Topic > James Alan McPherson - 1010

James Alan McPherson, essayist, short story writer, and critic, is part of the generation of African American writers and intellectuals who were inspired and guided by Ralph Ellison. Ralph Ellison was a highly acclaimed scholar and writer. Ellison used racial issues to express universal dilemmas of identity and self-discovery, but he did not use his writing as a propaganda tool to empower his people. “Literature is colorblind,” he once said, “and should be read and judged in a larger picture.” Many writers disagreed with his beliefs, but McPherson, like Ellison, sees African-American culture as integrally connected with "white" culture. McPherson does not consider himself a "black writer", but rather compares himself to other practitioners of American short fiction. Even though his writings are drawn from his experiences as a black man, he rejects the idea that black and white fiction must necessarily be about certain black or white topics.
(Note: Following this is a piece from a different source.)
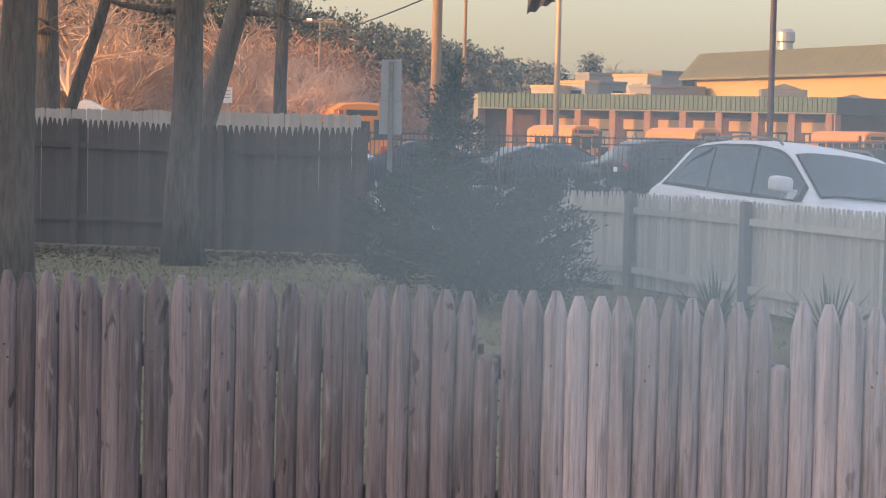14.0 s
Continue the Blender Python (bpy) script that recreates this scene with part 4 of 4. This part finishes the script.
def bare_tree(name, at, h, r, label, seed, depth=5, mat=None, spread=0.5):
    """A leafless tree that forks again and again into twigs."""
    rng = random.Random(seed)
    t = thing(name, (at[0], at[1], ground_z(at[1])), 0, label, "tree")
    trunk, twigs = bmesh.new(), bmesh.new()

    def grow(p, d, length, rad, k):
        e = p + d * length
        mid = p.lerp(e, 0.5) + Vector((rng.uniform(-1, 1), rng.uniform(-1, 1), rng.uniform(-0.5, 0.5))) * length * 0.08
        tube(trunk if k == 0 else twigs, [p, mid, e], (rad, rad * 0.85, rad * 0.68), 10 if k == 0 else (5 if k < 3 else 3))
        if k >= depth:
            return
        for _ in range(3 if k else 4):
            nd = (d + Vector((rng.uniform(-1, 1), rng.uniform(-1, 1), rng.uniform(-0.5, 0.6))) * (spread + 0.12 * k)).normalized()
            grow(p.lerp(e, rng.uniform(0.6, 1.0)), nd, length * rng.uniform(0.6, 0.85), rad * 0.6, k + 1)

    grow(Vector((0, 0, 0)), Vector((0, 0, 1)), h * 0.3, r, 0)
    part("trunk", trunk, mat or BARK, t)
    part("branches", twigs, mat or TWIG, t)
    return t


bare_tree("bare_tree", (22.3, 113.0), 7.6, 0.13, "small bare tree before the school wall", 3, 6, TWIG_DARK, 0.85).scale = (1.5, 1.5, 0.92)
bare_tree("bare_tree", (20.6, 114.0), 6.2, 0.07, "small bare tree before the school wall", 5, 6, TWIG_DARK, 0.8).scale = (1.35, 1.35, 0.95)
bare_tree("bare_tree", (24.3, 112.0), 6.0, 0.07, "small bare tree before the school wall", 7, 6, TWIG_DARK, 0.8).scale = (1.35, 1.35, 0.95)
rng = random.Random(77)
grown = [bare_tree("bare_tree", (x, y), h, 0.17, "bare sunlit tree beyond the fences", 30 + n, 6 if n < 2 else 5, TWIG, 0.62) for n, (x, y, h) in enumerate(((-19.5, 62, 9.5), (-23, 70, 11), (-16.8, 74, 7.5), (-27, 76, 11)))]
for k in range(46):
    x, y = rng.uniform(-31, -13.2), rng.uniform(72, 81)
    size = rng.uniform(0.45, 0.75) * (1.0 if x < -18.5 else 0.85)
    copy_thing(grown[k % 4], pose(x, y, 0.9, 0, 0, rng.uniform(0, 360)) @ Matrix.Diagonal((size, size, size, 1)))
bare_tree("bare_tree", (-7.6, 205), 13.5, 0.36, "bare tree behind the far school blocks", 41, 5, TWIG_DARK, 0.7)


def conifer(name, at, h, r, label, boughs=90, seed=1, taper=1.0, leaf=0.1, upright=0.3, tufts=60):
    """A trunk with ragged boughs of many narrow needle tufts."""
    rng = random.Random(seed)
    t = thing(name, (at[0], at[1], ground_z(at[1])), 0, label, "shrub" if h < 2 else "tree")
    part("trunk", tube(bmesh.new(), [(0, 0, 0), (0.02, 0, h * 0.5), (0, 0, h * 0.93)], (0.06, 0.04, 0.012), 8), BARK, t)
    wood = bmesh.new()
    vs, fs = [], []
    for k in range(boughs):
        u = (k + rng.random()) / boughs
        z = h * (0.03 + 0.95 * u)
        L = r * max(0.09, (1 - u) ** taper) * rng.uniform(0.55, 1.2)
        a = rng.uniform(0, math.tau)
        d = Vector((math.cos(a), math.sin(a), rng.uniform(-0.15, 0.25) + upright))
        d.normalize()
        o = Vector((0, 0, z * (1 - 0.25 * upright)))
        tube(wood, [o, o + d * L * 0.9], (0.012, 0.004), 3)
        for _ in range(int(tufts * (0.35 + L / r))):
            w = rng.random() ** 0.7
            p = o + d * L * w + Vector((rng.gauss(0, 1), rng.gauss(0, 1), rng.gauss(0, 0.7))) * (0.035 + 0.07 * L * (1 - 0.5 * w))
            out = (d + Vector((rng.uniform(-1, 1), rng.uniform(-1, 1), rng.uniform(-0.6, 1)))).normalized()
            side = out.cross(Vector((rng.uniform(-1, 1), rng.uniform(-1, 1), rng.uniform(-1, 1)))).normalized()
            ll, wd = leaf * rng.uniform(0.5, 1.4), leaf * rng.uniform(0.08, 0.2)
            i = len(vs)
            vs += [tuple(p), tuple(p + out * ll * 0.5 + side * wd), tuple(p + out * ll), tuple(p + out * ll * 0.5 - side * wd)]
            fs.append((i, i + 1, i + 2, i + 3))
    part("branches", wood, BARK, t)
    me = bpy.data.meshes.new("crown")
    me.from_pydata(vs, [], fs)
    me.materials.append(CONIFER)
    ob = new("crown", me)
    ob.parent = t
    return t


conifer("spruce_tree", (-2.85, 24.0), 3.0, 0.98, "dark young spruce tree before the low fence", 120, 1, 0.85, 0.075, 0.25, 170)
conifer("evergreen_shrub", (-1.7, 22.6), 1.6, 0.78, "dark rounded evergreen shrub beside the spruce", 100, 2, 0.32, 0.065, 0.5, 170)
conifer("evergreen_shrub", (-2.35, 22.4), 1.5, 0.78, "dark rounded evergreen shrub beside the spruce", 95, 3, 0.32, 0.065, 0.5, 170)
conifer("evergreen_shrub", (-3.6, 25.2), 1.5, 0.74, "dark rounded evergreen shrub beside the spruce", 95, 12, 0.32, 0.065, 0.5, 170)
conifer("evergreen_shrub", (4.5, 12.4), 1.78, 0.52, "dark evergreen shrub behind the picket fence", 150, 4, 0.22, 0.06, 0.5, 170)
conifer("evergreen_shrub", (5.15, 12.7), 1.85, 0.55, "dark evergreen shrub behind the picket fence", 150, 8, 0.22, 0.06, 0.5, 160)
conifer("evergreen_shrub", (4.25, 11.2), 1.35, 0.5, "dark evergreen shrub behind the picket fence", 110, 9, 0.25, 0.06, 0.5, 170)
conifer("juniper_tree", (5.1, 13.4), 3.0, 0.36, "ragged dark juniper behind the picket fence", 42, 5, 0.45, 0.09, 1.1, 70)


def yucca(at, seed):
    rng = random.Random(seed)
    t = thing("yucca_plant", (at[0], at[1], ground_z(at[1])), 0, "spiky green yucca clump before the low fence", "plant", "yuccas")
    for k in range(46):
        a, tilt, L = rng.uniform(0, math.tau), rng.uniform(0.1, 1.15), rng.uniform(0.5, 0.82)
        d = Vector((math.cos(a) * math.sin(tilt), math.sin(a) * math.sin(tilt), math.cos(tilt)))
        sd = d.cross(Vector((0, 0, 1))).normalized() * 0.018
        b = Vector((0, 0, 0.04))
        bm = bmesh.new()
        q = [bm.verts.new(p) for p in (b - sd, b + sd, b + d * L * 0.6 + sd * 0.8, b + d * L + Vector((0, 0, -0.05 * tilt)), b + d * L * 0.6 - sd * 0.8, b + d * L * 0.5 + Vector((0, 0, -0.012)))]
        for ids in ((0, 1, 5), (1, 2, 5), (2, 3, 5), (3, 4, 5), (4, 0, 5)):
            bm.faces.new([q[i] for i in ids])
        part("leaf", bm, YUCCA, t)


YUCCA = material("yucca_leaf", (0.075, 0.095, 0.05), 0.6, 0, 0.3, 2, 20, 0.1, 0.3)
yucca((0.34, 21.2), 1)
yucca((1.46, 20.2), 2)


def power_line(a, b, sag, label):
    w = thing("power_line", (0, 0, 0), 0, label, "cable", "power lines")
    a, b = Vector(a), Vector(b)
    pts = [a.lerp(b, k / 12) - Vector((0, 0, sag * 4 * (k / 12) * (1 - k / 12))) for k in range(13)]
    part("cable", tube(bmesh.new(), pts, 0.022, 5), IRON, w)


power_line((-5.7, 45.0, 5.75), (-23.4, 110, 7.9), 0.35, "thin black overhead cable from the utility pole")
power_line((-5.7, 45.0, 6.4), (-21.0, 110, 10.4), 0.35, "thin black overhead cable from the utility pole")


def woods(name, x0, x1, y0, y1, top, n, mat, label, seed, leaf, clump=14, thin=0.5, bare=0.05):
    """A far belt of growth, made of many small tufts gathered in crowns; top: the height at each x."""
    rng = random.Random(seed)
    vs, fs = [], []
    for _ in range(n):
        cx, cy = rng.uniform(x0, x1), rng.uniform(y0, y1)
        high = top(cx) * rng.uniform(0.72, 1.05)
        for _ in range(clump):
            u = rng.uniform(bare, 1.0)
            c = Vector((cx + rng.gauss(0, leaf * 3.0) * (1.25 - u), cy + rng.gauss(0, leaf * 2), 0.9 + high * u))
            for _ in range(7):
                p = c + Vector((rng.gauss(0, leaf * 1.3), rng.gauss(0, leaf), rng.gauss(0, leaf * 0.7)))
                a = Vector((rng.uniform(-1, 1), rng.uniform(-1, 1), rng.uniform(-1, 1))).normalized() * leaf * rng.uniform(0.4, 1)
                b = a.cross(Vector((rng.uniform(-1, 1), rng.uniform(-1, 1), rng.uniform(-1, 1)))).normalized() * leaf * rng.uniform(0.5, 1.2) * thin
                i = len(vs)
                vs += [tuple(p - a), tuple(p + b), tuple(p + a), tuple(p - b)]
                fs.append((i, i + 1, i + 2, i + 3))
    me = bpy.data.meshes.new(name)
    me.from_pydata(vs, [], fs)
    me.materials.append(mat)
    return tagged(new(name, me), label, "woods", kind="stuff")


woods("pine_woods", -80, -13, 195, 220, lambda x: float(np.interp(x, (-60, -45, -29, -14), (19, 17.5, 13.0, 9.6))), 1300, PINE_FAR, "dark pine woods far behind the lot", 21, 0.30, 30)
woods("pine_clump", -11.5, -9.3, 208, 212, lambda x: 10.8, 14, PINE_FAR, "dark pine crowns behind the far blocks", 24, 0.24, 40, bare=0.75)
woods("dry_brush", -41, -12.0, 83, 94, lambda x: float(np.interp(x, (-25.5, -20.5, -15.5, -12.9), (5.0, 6.1, 5.9, 3.8))), 800, BRUSH, "dry leafless orange-lit brush", 22, 0.34, 20, 0.10)

woods("tan_saplings", -38, -12.5, 81, 84, lambda x: float(np.interp(x, (-25.5, -20.5, -15.5, -12.9), (4.6, 5.6, 5.2, 3.0))), 170, TWIG, "pale bare saplings among the brush", 25, 0.30, 20, 0.05)
woods("undergrowth", -40, -12.2, 80, 82, lambda x: 2.6, 300, TWIG_DARK, "dark tangled undergrowth below the brush", 26, 0.26, 14, 0.08)

# ---- unseen houses beside and behind the camera, added to cast the long evening shade ----
def plain_house(name, at, rz, lx, ly, h, ridge, label):
    b = thing(name, at, rz, label, "house")
    part("wall", boxed(-lx, -ly, 0, lx, ly, h), BLOCK, b)
    part("roof", prism(bmesh.new(), [(-lx - 0.4, h), (0, ridge), (lx + 0.4, h)], -ly - 0.4, ly + 0.4), FASCIA_DARK, b)


sh = thing("garden_shed", (-19.0, 62, 0.9), 12, "pale sunlit shed roof beyond the fences", "shed")
part("wall", boxed(-1.0, -1, 0, 1.0, 1, 2.0), BLOCK, sh)
part("roof", prism(bmesh.new(), [(-1.2, 1.95), (0, 2.6), (1.2, 1.95), (1.2, 1.88), (-1.2, 1.88)], -1.2, 1.2), SIGN_WHITE, sh)
# Out of view; both are added only to keep sun off the yard.
plain_house("neighbour_house", (-26, 8, 0), 0, 5, 18.5, 6.5, 9, "plain unseen house added to shade the yard")
plain_house("neighbour_house", (-35, 36, 0), 0, 4, 11, 5.5, 7.2, "plain unseen house added to shade the yard")


def own_house():
    """The house that the window belongs to, closed round the camera."""
    h = thing("own_house", (0, 0, 0), 0, "pale house with a window towards the yard", "house")
    bm = bmesh.new()
    for a in ((-5, 0.36, 0, -0.6, 0.56, 3.4), (0.6, 0.36, 0, 4, 0.56, 3.4), (-0.6, 0.36, 0, 0.6, 0.56, 1.7), (-0.6, 0.36, 2.9, 0.6, 0.56, 3.4)):
        box(bm, *a)
    part("front_wall", bm, BLOCK, h)
    part("back_wall", boxed(-5, -6, 0, 4, -5.8, 3.4), BLOCK, h)
    for x in (-5.2, 4.0):
        part("side_wall", boxed(x, -6, 0, x + 0.2, 0.56, 3.4), BLOCK, h)
    part("floor", boxed(-5, -5.8, 0.6, 4, 0.36, 0.75), WOOD_DARK, h)
    part("roof", prism(bmesh.new(), [(-5.6, 3.4), (-0.6, 4.8), (4.6, 3.4)], -6.4, 0.9), FASCIA_DARK, h)
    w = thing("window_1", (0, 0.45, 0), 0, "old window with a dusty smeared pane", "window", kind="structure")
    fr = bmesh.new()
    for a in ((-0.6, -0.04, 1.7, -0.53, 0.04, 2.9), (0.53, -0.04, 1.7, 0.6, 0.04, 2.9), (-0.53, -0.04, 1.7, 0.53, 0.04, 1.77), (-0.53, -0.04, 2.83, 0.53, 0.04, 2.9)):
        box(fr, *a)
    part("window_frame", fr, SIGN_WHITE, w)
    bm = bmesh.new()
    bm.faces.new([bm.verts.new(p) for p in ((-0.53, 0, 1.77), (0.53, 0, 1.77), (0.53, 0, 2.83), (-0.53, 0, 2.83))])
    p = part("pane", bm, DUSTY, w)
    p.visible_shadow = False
    # Second filmed pane, added to double the haze over the view.
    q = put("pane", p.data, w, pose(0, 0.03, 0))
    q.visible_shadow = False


own_house()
James Alan McPherson was born on September 16, 1943 in Savannah, Georgia. He attended Morgan State University in Baltimore, Maryland from 1963 to 1964 and earned a Bachelor of Arts from Morris Brown College in Atlanta in 1965. Later, intending to become a lawyer, he attended Harvard University Law School in Cambridge, Massachusetts, Writers' Workshop at the University of Iowa, and Yale University Law School in New Haven, Connecticut. He also earned a Master of Fine Arts in creative writing from the University of Iowa in 1969. He has taught at several institutions, including the University of California, Santa Cruz; Harvard University; the University of Virginia; and the University of Iowa, where he is currently a professor of English in the Writers' Workshop. McPherson was also given the opportunity to lecture in Japan at Meiji University and Chiba University.